Synopsis
Last season, football's New York Giants invited sportswriter Izenberg (How Many Miles to Camelot, 1972) to observe a week of practices and team meetings. He made the most of the opportunity, coming up with this engrossing day-by-day account leading up to an important game. Coming off a bitter and disappointing Monday night loss to the San Francisco 49ers, the Giants, faced with a shortened workweek, waste no time in beginning preparations for Sunday's crucial matchup with the tough Philadelphia Eagles and their outstanding quarterback Randall Cunningham. As Izenberg makes clear, the most important members of the team during the week are trainer Ronnie Barnes and Dr. Russ Warren. Can they mend quarterback Phil Simms' bum ankle? More important, can they have inspirational linebacker Lawrence Taylor (with a painful, hobbling knee injury) ready by game time? Coach Bill Parcells downplays the possible loss of Simms by touting inexperienced backup Jeff Hostetler. Announcing that Taylor will not play, Parcells inserts reserve Johnie Cooks as outside linebacker--but no one, including Cooks, is under any illusion that Taylor is replaceable. As the week unfolds, Izenberg observes closed-door offensive and defensive strategy sessions in all their arcane intricacy. He provides a rare look at an evolving game plan contingent on something as basic as one man's ability to play with pain. By game time both Simms and Taylor are, somehow, ready to play.
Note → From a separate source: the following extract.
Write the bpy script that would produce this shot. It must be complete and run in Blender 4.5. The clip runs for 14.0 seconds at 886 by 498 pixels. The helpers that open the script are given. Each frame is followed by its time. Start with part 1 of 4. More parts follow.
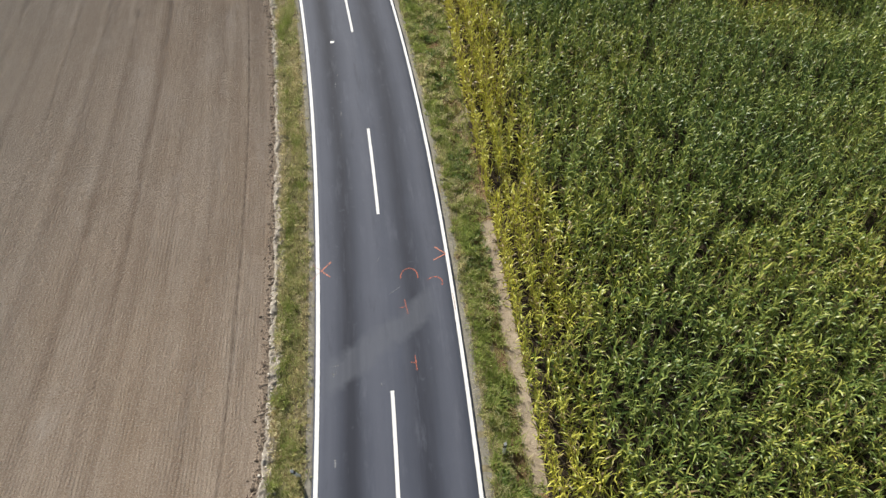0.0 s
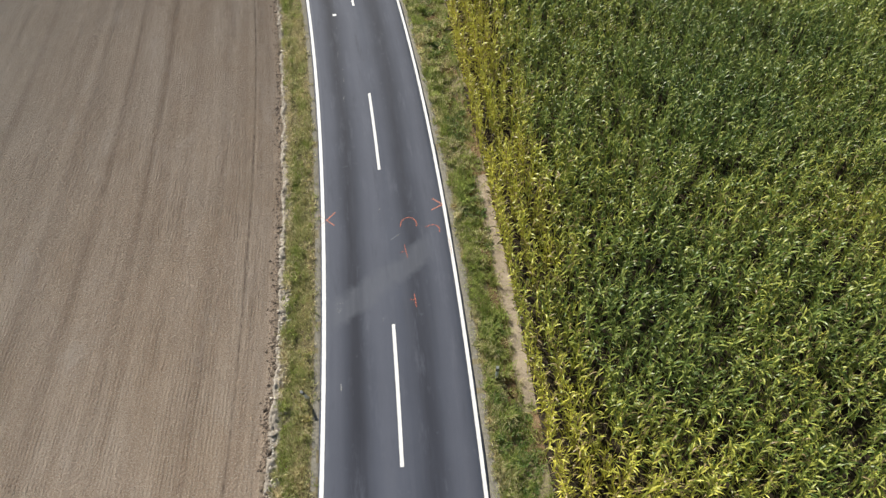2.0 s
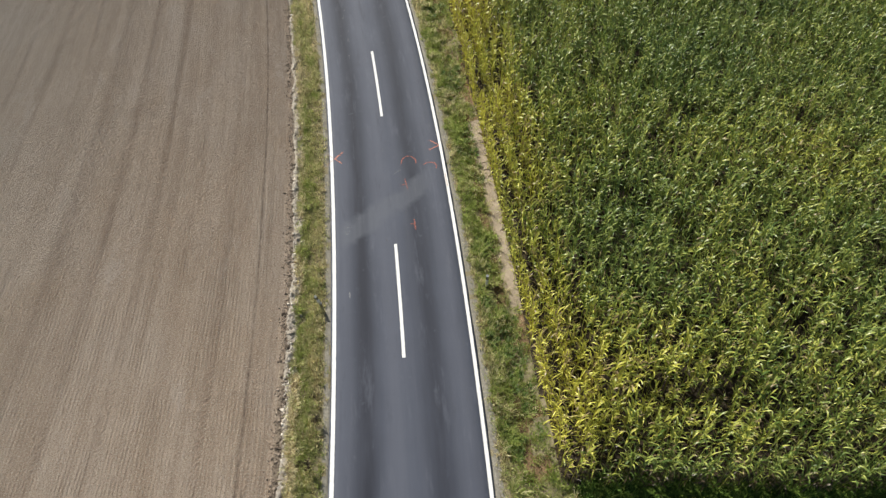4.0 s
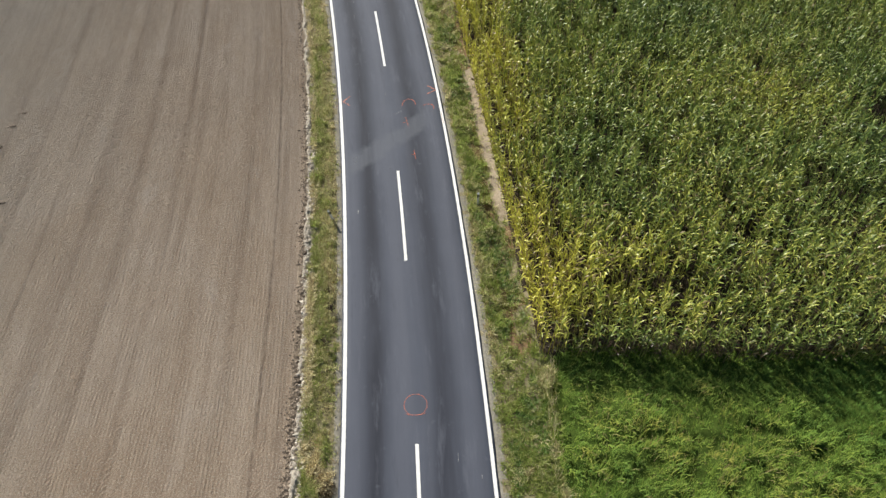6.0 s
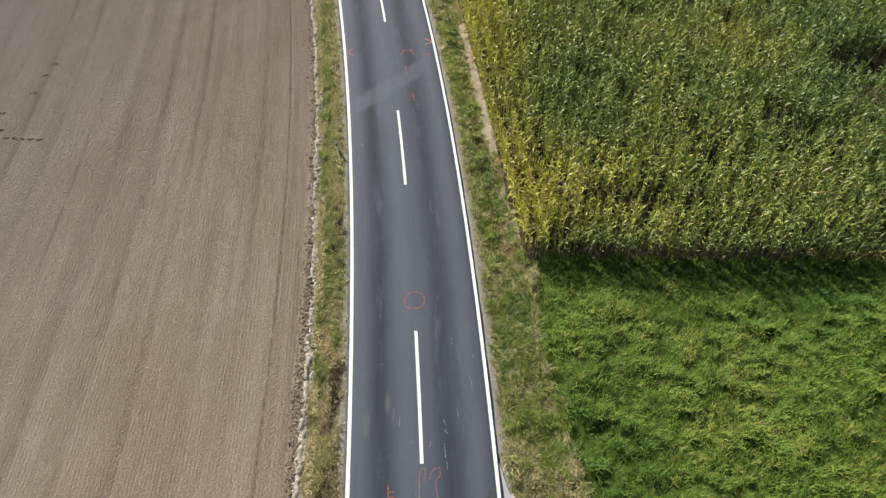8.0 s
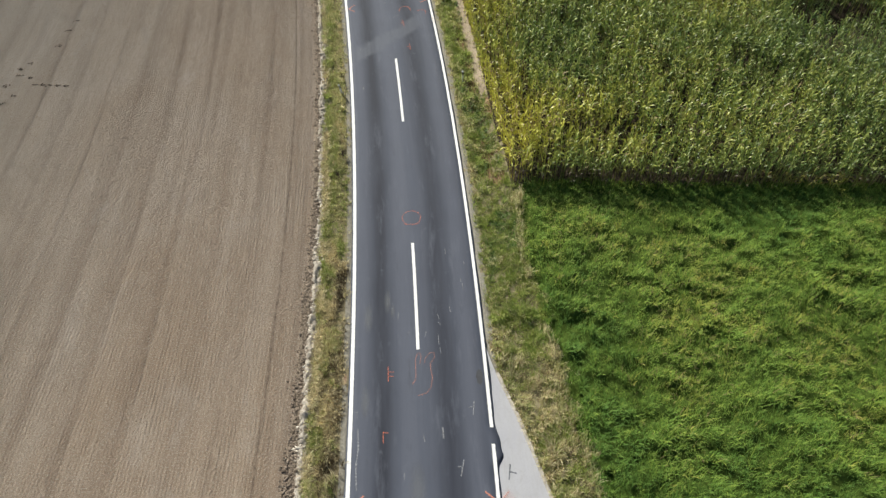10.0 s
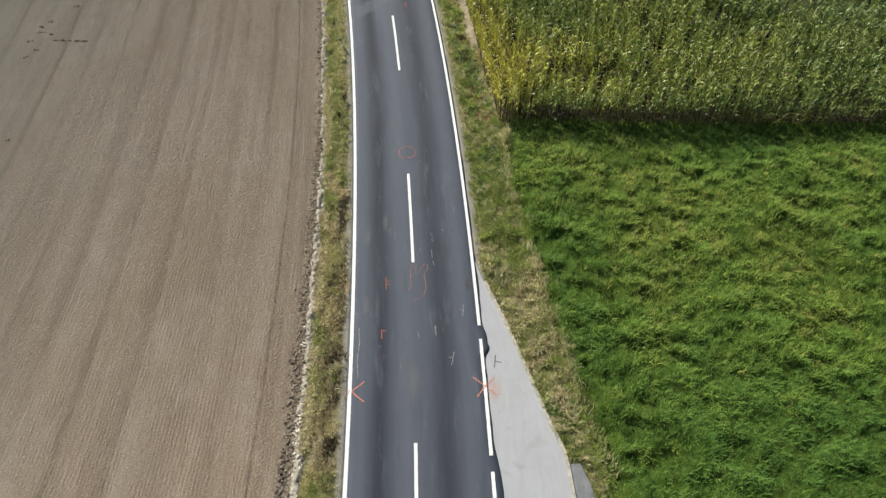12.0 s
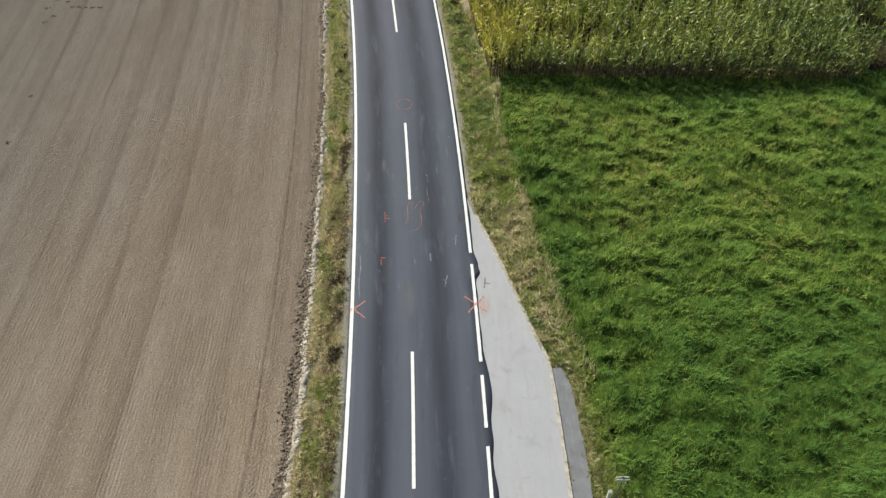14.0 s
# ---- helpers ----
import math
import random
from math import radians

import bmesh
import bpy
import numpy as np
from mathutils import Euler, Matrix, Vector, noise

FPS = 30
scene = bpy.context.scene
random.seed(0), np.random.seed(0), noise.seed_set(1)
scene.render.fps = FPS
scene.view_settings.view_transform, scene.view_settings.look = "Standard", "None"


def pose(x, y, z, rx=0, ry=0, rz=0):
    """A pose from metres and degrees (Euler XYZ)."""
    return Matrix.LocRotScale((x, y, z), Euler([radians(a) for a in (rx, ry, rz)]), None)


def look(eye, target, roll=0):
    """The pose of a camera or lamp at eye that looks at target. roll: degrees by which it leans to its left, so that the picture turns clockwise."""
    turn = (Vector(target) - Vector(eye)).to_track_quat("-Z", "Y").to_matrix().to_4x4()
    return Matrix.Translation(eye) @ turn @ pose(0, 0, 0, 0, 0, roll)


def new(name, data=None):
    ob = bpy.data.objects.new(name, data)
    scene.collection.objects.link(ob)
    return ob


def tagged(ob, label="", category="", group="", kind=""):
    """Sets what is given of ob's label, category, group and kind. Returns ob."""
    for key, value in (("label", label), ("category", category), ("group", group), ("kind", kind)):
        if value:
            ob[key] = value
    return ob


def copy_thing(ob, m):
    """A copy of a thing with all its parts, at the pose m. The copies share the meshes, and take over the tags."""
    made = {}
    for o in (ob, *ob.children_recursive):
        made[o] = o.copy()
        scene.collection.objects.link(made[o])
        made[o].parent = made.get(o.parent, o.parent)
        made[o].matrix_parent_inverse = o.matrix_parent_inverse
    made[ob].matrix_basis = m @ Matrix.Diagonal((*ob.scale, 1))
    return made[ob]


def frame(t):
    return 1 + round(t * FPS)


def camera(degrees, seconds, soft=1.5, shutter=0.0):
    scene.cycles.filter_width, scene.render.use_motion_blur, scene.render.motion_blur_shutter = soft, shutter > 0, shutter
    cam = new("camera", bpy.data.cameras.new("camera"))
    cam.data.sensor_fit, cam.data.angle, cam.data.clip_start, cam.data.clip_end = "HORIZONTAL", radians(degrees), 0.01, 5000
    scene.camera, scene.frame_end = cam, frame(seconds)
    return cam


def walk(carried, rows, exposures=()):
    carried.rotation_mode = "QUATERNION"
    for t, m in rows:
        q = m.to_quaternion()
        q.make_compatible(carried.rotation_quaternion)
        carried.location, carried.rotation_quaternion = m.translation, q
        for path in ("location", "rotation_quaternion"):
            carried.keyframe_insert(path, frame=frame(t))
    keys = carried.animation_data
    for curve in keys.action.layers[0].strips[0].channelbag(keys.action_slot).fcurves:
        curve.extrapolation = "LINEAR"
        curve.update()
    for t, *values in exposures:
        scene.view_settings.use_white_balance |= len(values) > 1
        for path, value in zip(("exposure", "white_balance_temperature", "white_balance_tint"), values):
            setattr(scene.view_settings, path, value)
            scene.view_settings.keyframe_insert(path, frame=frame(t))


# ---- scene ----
cam = camera(62.0, 14.0, 1.42)
# seconds, eye x y z, heading to the left, pitch, lean to the right
ROWS = [
    (0, 0.000, 0.000, 23.679, -0.00, -48.71, 1.83),
    (0.5, 0.001, -0.611, 23.631, -0.02, -48.73, 1.86),
    (1, -0.006, -1.292, 23.657, -0.05, -48.75, 1.90),
    (1.5, -0.009, -2.108, 23.727, -0.07, -48.77, 1.93),
    (2, 0.013, -3.061, 23.860, -0.10, -48.79, 1.97),
    (2.5, 0.023, -4.111, 23.985, -0.12, -48.81, 2.00),
    (3, 0.021, -5.256, 24.124, -0.15, -48.83, 2.03),
    (5.5, -0.026, -12.199, 25.311, -0.28, -48.94, 2.19),
    (6, -0.039, -13.621, 25.511, -0.31, -48.96, 2.22),
    (6.5, -0.053, -14.998, 25.666, -0.34, -48.98, 2.25),
    (7, -0.055, -16.363, 25.797, -0.37, -49.00, 2.28),
    (7.5, -0.052, -17.681, 25.888, -0.40, -49.02, 2.31),
    (8, -0.063, -18.992, 25.978, -0.43, -49.04, 2.34),
    (10.5, -0.004, -25.370, 26.203, -0.58, -49.14, 2.47),
    (11, 0.012, -26.591, 26.232, -0.62, -49.16, 2.49),
    (11.5, 0.039, -27.793, 26.259, -0.65, -49.18, 2.51),
    (12, 0.069, -28.939, 26.279, -0.68, -49.21, 2.54),
    (12.5, 0.082, -30.082, 26.276, -0.72, -49.23, 2.56),
    (13, 0.103, -31.188, 26.309, -0.75, -49.25, 2.58),
    (13.5, 0.103, -32.198, 26.340, -0.79, -49.27, 2.60),
    (14, 0.095, -33.148, 26.447, -0.82, -49.29, 2.62),
]
walk(cam, [(t, pose(x, y, z, 90 + pitch, 0, yaw) @ pose(0, 0, 0, 0, 0, -lean)) for t, x, y, z, yaw, pitch, lean in ROWS],
     [(0, 0.47, 6500, 10), (5, 0.48, 6500, 8.5), (8, 0.53, 6500, 8), (11, 0.50, 6500, 5.5), (14, 0.42, 6500, 4.5)])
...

In an emotional, hard-fought game played in subzero temperatures at wind-swept Giants Stadium, the Eagles come away winners. The Giants will rebound, however, to capture the NFC East title. Izenberg succeeds in penetrating the complexity of the Xs and Os and in describing the essential role of basic human emotion in a game he calls ""a chess match with muscles.
From Library Journal
Izenberg, who has covered the New York Giants for some 30 years, reports on a week that he spent with the team. The week in question began on November 27, 1989, after the Giants lost to the San Francisco 49ers in the game where both Phil Simms and Lawrence Taylor were injured, and culminates on December 4, after a sloppy loss to the Philadelphia Eagles. Because of Taylor's injury, much of the book reads like a paean to the linebacker. Izenberg gives no real insights into the workings of a professional football team, and there's nothing here about the Giants that readers couldn't get from the New York Post. Izenberg does a fine job of introducing the players, coaches, trainers, and office personnel, but then he gets bogged down in team history and personal anecdotes and never really gets behind the scenes--unless all pros sit around between Sundays eating pizza and donuts, watching videos, etc. Most sports collections can skip.